Required task: Quote every line of the data below as it stands, omitting pictures.

Collected material:
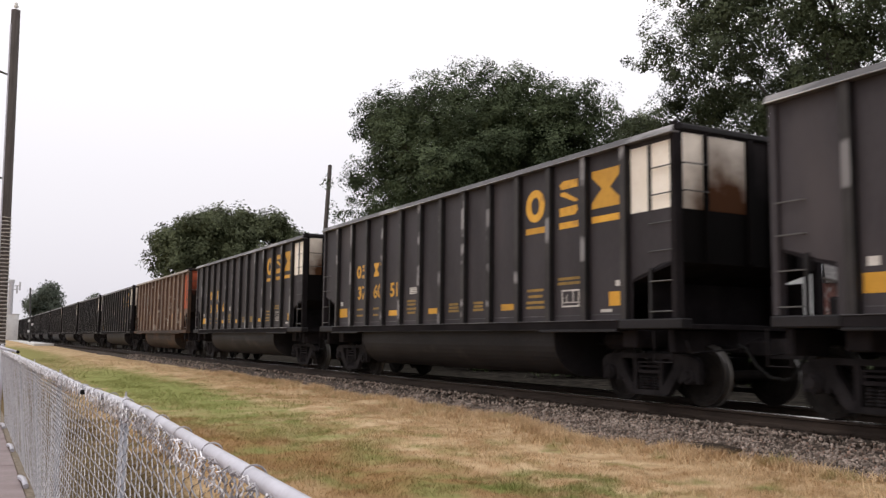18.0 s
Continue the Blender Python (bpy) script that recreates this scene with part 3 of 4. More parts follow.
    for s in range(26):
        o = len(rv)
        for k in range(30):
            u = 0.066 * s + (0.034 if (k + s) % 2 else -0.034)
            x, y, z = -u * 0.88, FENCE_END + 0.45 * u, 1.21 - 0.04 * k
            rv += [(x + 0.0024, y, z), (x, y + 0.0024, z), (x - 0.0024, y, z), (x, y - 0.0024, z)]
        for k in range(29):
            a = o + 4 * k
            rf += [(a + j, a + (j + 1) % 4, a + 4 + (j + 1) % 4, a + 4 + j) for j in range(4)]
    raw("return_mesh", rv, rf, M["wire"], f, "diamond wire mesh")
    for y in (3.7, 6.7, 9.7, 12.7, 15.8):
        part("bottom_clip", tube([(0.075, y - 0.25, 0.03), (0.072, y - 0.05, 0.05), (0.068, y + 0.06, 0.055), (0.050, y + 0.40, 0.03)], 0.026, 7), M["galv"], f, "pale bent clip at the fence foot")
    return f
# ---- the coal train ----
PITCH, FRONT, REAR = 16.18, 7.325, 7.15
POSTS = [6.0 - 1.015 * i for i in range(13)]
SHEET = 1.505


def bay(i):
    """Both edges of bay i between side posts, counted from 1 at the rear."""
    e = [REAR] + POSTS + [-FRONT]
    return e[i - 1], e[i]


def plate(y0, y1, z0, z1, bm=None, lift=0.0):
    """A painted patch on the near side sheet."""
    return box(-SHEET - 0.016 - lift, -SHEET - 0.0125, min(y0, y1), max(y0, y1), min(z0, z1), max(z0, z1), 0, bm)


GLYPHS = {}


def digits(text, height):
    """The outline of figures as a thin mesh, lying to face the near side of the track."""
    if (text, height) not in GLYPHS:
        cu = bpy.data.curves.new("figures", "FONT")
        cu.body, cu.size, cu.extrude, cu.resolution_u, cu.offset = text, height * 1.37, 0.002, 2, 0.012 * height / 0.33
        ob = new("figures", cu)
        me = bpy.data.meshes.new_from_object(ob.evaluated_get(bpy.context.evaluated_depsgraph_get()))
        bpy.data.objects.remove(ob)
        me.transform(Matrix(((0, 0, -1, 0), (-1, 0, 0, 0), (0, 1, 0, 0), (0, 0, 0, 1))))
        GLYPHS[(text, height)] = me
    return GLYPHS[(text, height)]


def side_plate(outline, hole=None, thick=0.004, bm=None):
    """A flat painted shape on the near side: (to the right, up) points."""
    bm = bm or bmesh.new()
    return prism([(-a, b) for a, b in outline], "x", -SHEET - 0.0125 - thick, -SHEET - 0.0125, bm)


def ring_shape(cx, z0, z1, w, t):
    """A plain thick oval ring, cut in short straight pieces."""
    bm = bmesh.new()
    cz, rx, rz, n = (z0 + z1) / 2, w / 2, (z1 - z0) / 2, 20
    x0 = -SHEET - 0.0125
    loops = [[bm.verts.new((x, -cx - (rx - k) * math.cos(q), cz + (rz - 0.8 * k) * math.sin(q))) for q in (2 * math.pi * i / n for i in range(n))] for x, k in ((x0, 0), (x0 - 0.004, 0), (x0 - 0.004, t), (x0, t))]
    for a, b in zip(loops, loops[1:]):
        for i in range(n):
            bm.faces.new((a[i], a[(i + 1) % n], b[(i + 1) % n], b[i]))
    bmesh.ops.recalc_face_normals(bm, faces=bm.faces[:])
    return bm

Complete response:
18.0 s
Continue the Blender Python (bpy) script that recreates this scene with part 3 of 4. More parts follow.
    for s in range(26):
        o = len(rv)
        for k in range(30):
            u = 0.066 * s + (0.034 if (k + s) % 2 else -0.034)
            x, y, z = -u * 0.88, FENCE_END + 0.45 * u, 1.21 - 0.04 * k
            rv += [(x + 0.0024, y, z), (x, y + 0.0024, z), (x - 0.0024, y, z), (x, y - 0.0024, z)]
        for k in range(29):
            a = o + 4 * k
            rf += [(a + j, a + (j + 1) % 4, a + 4 + (j + 1) % 4, a + 4 + j) for j in range(4)]
    raw("return_mesh", rv, rf, M["wire"], f, "diamond wire mesh")
    for y in (3.7, 6.7, 9.7, 12.7, 15.8):
        part("bottom_clip", tube([(0.075, y - 0.25, 0.03), (0.072, y - 0.05, 0.05), (0.068, y + 0.06, 0.055), (0.050, y + 0.40, 0.03)], 0.026, 7), M["galv"], f, "pale bent clip at the fence foot")
    return f
# ---- the coal train ----
PITCH, FRONT, REAR = 16.18, 7.325, 7.15
POSTS = [6.0 - 1.015 * i for i in range(13)]
SHEET = 1.505


def bay(i):
    """Both edges of bay i between side posts, counted from 1 at the rear."""
    e = [REAR] + POSTS + [-FRONT]
    return e[i - 1], e[i]


def plate(y0, y1, z0, z1, bm=None, lift=0.0):
    """A painted patch on the near side sheet."""
    return box(-SHEET - 0.016 - lift, -SHEET - 0.0125, min(y0, y1), max(y0, y1), min(z0, z1), max(z0, z1), 0, bm)


GLYPHS = {}


def digits(text, height):
    """The outline of figures as a thin mesh, lying to face the near side of the track."""
    if (text, height) not in GLYPHS:
        cu = bpy.data.curves.new("figures", "FONT")
        cu.body, cu.size, cu.extrude, cu.resolution_u, cu.offset = text, height * 1.37, 0.002, 2, 0.012 * height / 0.33
        ob = new("figures", cu)
        me = bpy.data.meshes.new_from_object(ob.evaluated_get(bpy.context.evaluated_depsgraph_get()))
        bpy.data.objects.remove(ob)
        me.transform(Matrix(((0, 0, -1, 0), (-1, 0, 0, 0), (0, 1, 0, 0), (0, 0, 0, 1))))
        GLYPHS[(text, height)] = me
    return GLYPHS[(text, height)]


def side_plate(outline, hole=None, thick=0.004, bm=None):
    """A flat painted shape on the near side: (to the right, up) points."""
    bm = bm or bmesh.new()
    return prism([(-a, b) for a, b in outline], "x", -SHEET - 0.0125 - thick, -SHEET - 0.0125, bm)


def ring_shape(cx, z0, z1, w, t):
    """A plain thick oval ring, cut in short straight pieces."""
    bm = bmesh.new()
    cz, rx, rz, n = (z0 + z1) / 2, w / 2, (z1 - z0) / 2, 20
    x0 = -SHEET - 0.0125
    loops = [[bm.verts.new((x, -cx - (rx - k) * math.cos(q), cz + (rz - 0.8 * k) * math.sin(q))) for q in (2 * math.pi * i / n for i in range(n))] for x, k in ((x0, 0), (x0 - 0.004, 0), (x0 - 0.004, t), (x0, t))]
    for a, b in zip(loops, loops[1:]):
        for i in range(n):
            bm.faces.new((a[i], a[(i + 1) % n], b[(i + 1) % n], b[i]))
    bmesh.ops.recalc_face_normals(bm, faces=bm.faces[:])
    return bm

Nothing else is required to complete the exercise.